I would just leave it and do not be so intrusive, he might have wanted to tell you but the fact you went to ask put him of.

Biscuithead13
August 18th, 2012, 09:59 PM
Yeah I agree. When I showed a picture of my boyfriend to someone, he looked too, but that may not mean anything. He IS shy, so I dont wanna intrude. I'm gonna think about it this way, I have a friend in him if nothing else, and I also just got out of a relationship with a guy two days ago, and I have a full two years with this guy, so I mean I have all the time I need to figure it out, its nice to have another friend though. :)

dontfiguremeout
August 20th, 2012, 02:08 AM
You can't judge someone's sexuality based on how you think they act towards you. Especially at this time in their life when hormones are going crazy! This guy is either curious, or maybe just wants to be your friend. Sometimes I end up looking at a guy because it would be cool to be their friend, or get to know them! And honestly some guys who hang out with girls all the time can be shy near guys (and they can be straight). And so maybe he just wants to be friends with you again, but is shy because he's always hung out with girls. But reading this, you should get to know him and become friends with him. I think he's trying to hint to you saying lets be friends, more than I am gay and I like you.

Antagonist
August 21st, 2012, 09:59 AM
I've had a situation like this. Always caught the same dude looking at me all the time after I came out. Never really got the courage to ask what was wrong. Uh. I don't know what to say other than study his actions. If he acts like one of those gay frends, then maybe he is lol.

CcRoder
August 21st, 2012, 04:27 PM
I've had one of those kind of people. I kind of got mad at him, but I found out he was only doing that because I was the only one being nice to him at the time and it meant a lot....maybe that's what's happening?

Mattman98
August 22nd, 2012, 01:19 PM
I have learned that it is not always as it seems, I've had a friend for over a year and thought he was completely straight and he thought the same of me until we finally opened up to each other. he could be gay or bi and is just shy about it, and that's normal.

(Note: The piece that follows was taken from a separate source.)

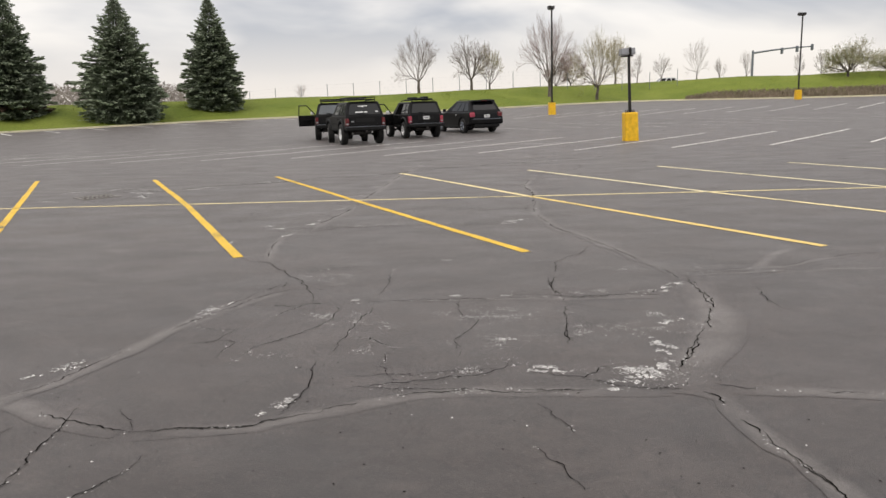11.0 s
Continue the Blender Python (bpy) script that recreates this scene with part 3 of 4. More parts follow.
crack("n", [(-2.19, -5.00), (-2.23, -4.85), (-2.28, -4.64)], 0.004)
crack("n", [(-3.61, -2.67), (-3.55, -3.06), (-3.36, -3.36)], 0.006)
crack("n", [(-3.49, -2.46), (-3.21, -3.09), (-3.22, -3.37), (-3.33, -3.47)], 0.007)
crack("n", [(-3.67, -3.44), (-3.61, -3.23), (-3.61, -2.99)], 0.006)
crack("s", [(1.72, 0.37), (2.50, 0.53), (3.22, 0.51), (3.71, 0.44)], 0.006)
crack("b", [(0.67, -2.18), (1.22, -2.31), (1.78, -2.34), (2.28, -2.35)], 0.005)
crack("s", [(-0.94, -5.11), (-0.77, -5.27), (-0.58, -5.30), (-0.41, -5.37), (-0.26, -5.38), (-0.18, -5.41)], 0.006)
crack("s", [(-0.18, -5.41), (-0.14, -5.27), (-0.02, -5.23)], 0.006)
crack("n", [(-0.66, -5.46), (-0.49, -5.55), (-0.28, -5.58), (-0.19, -5.49)], 0.006)
crack("n", [(0.34, -5.29), (0.34, -5.46), (0.34, -5.70)], 0.004)
crack("n", [(0.81, -5.53), (0.75, -5.71), (0.70, -5.80)], 0.004)
crack("s", [(-0.20, -5.76), (-0.14, -5.63), (-0.19, -5.49)], 0.006)
crack("n", [(-1.96, -5.15), (-1.76, -5.31), (-1.69, -5.37), (-1.56, -5.43)], 0.005)
crack("n", [(-1.98, -5.30), (-1.96, -5.15)], 0.005)
crack("n", [(-0.13, -5.28), (-0.16, -5.69), (-0.18, -6.00), (-0.21, -6.33), (-0.20, -6.45)], 0.009)
crack("n", [(-0.25, -6.17), (-0.33, -6.36), (-0.31, -6.53)], 0.006)
crack("s", [(-0.25, -6.61), (-0.22, -6.81)], 0.007)
crack("n", [(-0.67, -5.66), (-0.45, -5.77), (-0.24, -5.85), (-0.18, -5.89)], 0.005)
crack("n", [(-0.34, -5.31), (-0.14, -5.38)], 0.005)
crack("n", [(0.26, -5.76), (0.49, -5.78), (0.72, -5.75)], 0.005)
crack("n", [(0.72, -5.75), (0.82, -5.50)], 0.003)
crack("n", [(0.82, -5.50), (1.07, -5.50), (1.28, -5.44)], 0.006)
crack("n", [(0.72, -5.75), (0.77, -5.85), (0.82, -5.90)], 0.006)
crack("s", [(0.01, -5.24), (0.35, -5.24), (0.69, -5.26), (1.02, -5.28), (1.34, -5.30), (1.88, -5.31)], 0.008)
crack("s", [(-3.91, -2.74), (-4.02, -3.37), (-3.97, -4.00), (-4.08, -4.27)], 0.006)
crack("n", [(-2.56, -6.57), (-2.42, -6.66), (-2.29, -6.71)], 0.006)
crack("n", [(2.89, -2.01), (2.92, -2.27), (2.90, -2.49)], 0.008)
crack("n", [(2.92, -3.06), (2.92, -3.33)], 0.008)
crack("n", [(2.43, -3.76), (2.37, -3.99), (2.29, -4.21)], 0.007)
crack("s", [(1.17, 0.46), (2.06, 0.65), (2.89, 1.11), (3.98, 1.27)], 0.007)
crack("n", [(-3.40, -5.56), (-3.38, -5.37), (-3.30, -5.23)], 0.006)
filler(bent([(-5.00, 2.11), (-4.73, 2.04), (-4.47, 2.01)])[::7], 0.1, -15.0)
filler(bent([(-3.98, 1.96), (-3.74, 1.97), (-3.49, 2.04)])[::7], 0.06, -11.9)
filler(bent([(-2.00, 0.18), (-1.83, 0.28), (-1.67, 0.44)])[::7], 0.06, -6.0)
filler(bent([(-1.95, -0.41), (-1.88, -0.51), (-1.81, -0.49)])[::7], 0.12, -5.9)
filler(bent([(1.16, 0.13), (1.14, -0.43), (1.04, -0.95), (0.88, -1.38), (0.67, -1.78), (0.50, -2.12), (0.36, -2.30)])[::7], 0.17, 3.5)
filler(bent([(1.70, 0.37), (2.30, 1.26), (2.67, 1.64)])[::7], 0.07, 5.1)
filler(bent([(-0.04, -5.38), (-0.08, -5.86), (-0.11, -6.28), (-0.16, -6.85)])[::7], 0.05, -0.1)
chips(-0.92, 3.58, 0.2)
chips(-1.91, 3.56, 0.2)
chips(-3.49, 3.66, 0.25)
chips(-2.74, 6.86, 0.3)
chips(-3.08, 4.82, 0.2)
chips(-0.49, -0.69, 0.35)
chips(-0.24, -0.77, 0.35)
chips(-0.45, -1.39, 0.45)
chips(-0.53, -0.92, 0.25)
chips(-2.10, 0.52, 0.3)
chips(-1.91, 0.58, 0.3)
chips(-1.75, -0.74, 0.3)
chips(-1.63, -0.73, 0.25)
chips(-1.28, -1.05, 0.3)
chips(0.17, -1.16, 0.3)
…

Aren't we all a little shy about it at first?

Biscuithead13
August 23rd, 2012, 04:47 PM
Well I think he's straight or curious, either way he's pretty cool and a good friend. I actually got a little something wiff a friend from a highschool near mine whos gay so me and him are gonna hang out some, cuz he wants to date and I want to as well, but I dont know him well enough yet and just got out of a relationship so I dont want a relationship atm. I feel like I jump from guy to guy, so I wanna just take it slow and get to know him :)

Danny_boi 16
August 25th, 2012, 02:41 PM
Ok this is ripping at me. Theres a guy in my AP English class who since the first day of school just seems to give me those "gay vibes" if you know what I mean. The first day we'd glance at each other, but nothing special, but for some reason when we would make eye contact I just had this "He can tell I'm gay" feeling. So anyways the next week we get to talking, I came out to him and a mutual friend and it went well, but he's actually very shy, at least around me. He talks to other people with confidence but for some reason he stutters when he talks to me. He'll approach me all the time but usually smiles at me and fumbles for words, I think its cute :) One lunch period, he was explaing that girls usally talk and treat him like the gay friend, so I asked him "Are you....?" without saying the word gay but he was quick to say "No I'm straight." I asked a few days later if he had a girlfriend, he said yes, but that they had trouble seeing each other because she is always "running around the school," but I've never seen him appear to be intimate with a girl, and every girl I've seen him with either just talked to him in a friend way, or spoke of a boyfriend, but it wasnt him. Whenever we talk he constantly has a smile on his face, and often during class, if I glance over his direction, I'll catch him looking in my direction 90% of the time. So, is he gay or mabye confused?

I think he may be a shy-friendly guy.

LatinaVivit
August 25th, 2012, 04:20 PM
Whether or not he is gay or not, it don't push him too much. Gay teens grow out of their shells at different rates so you shouldn't make him too uncomfortable.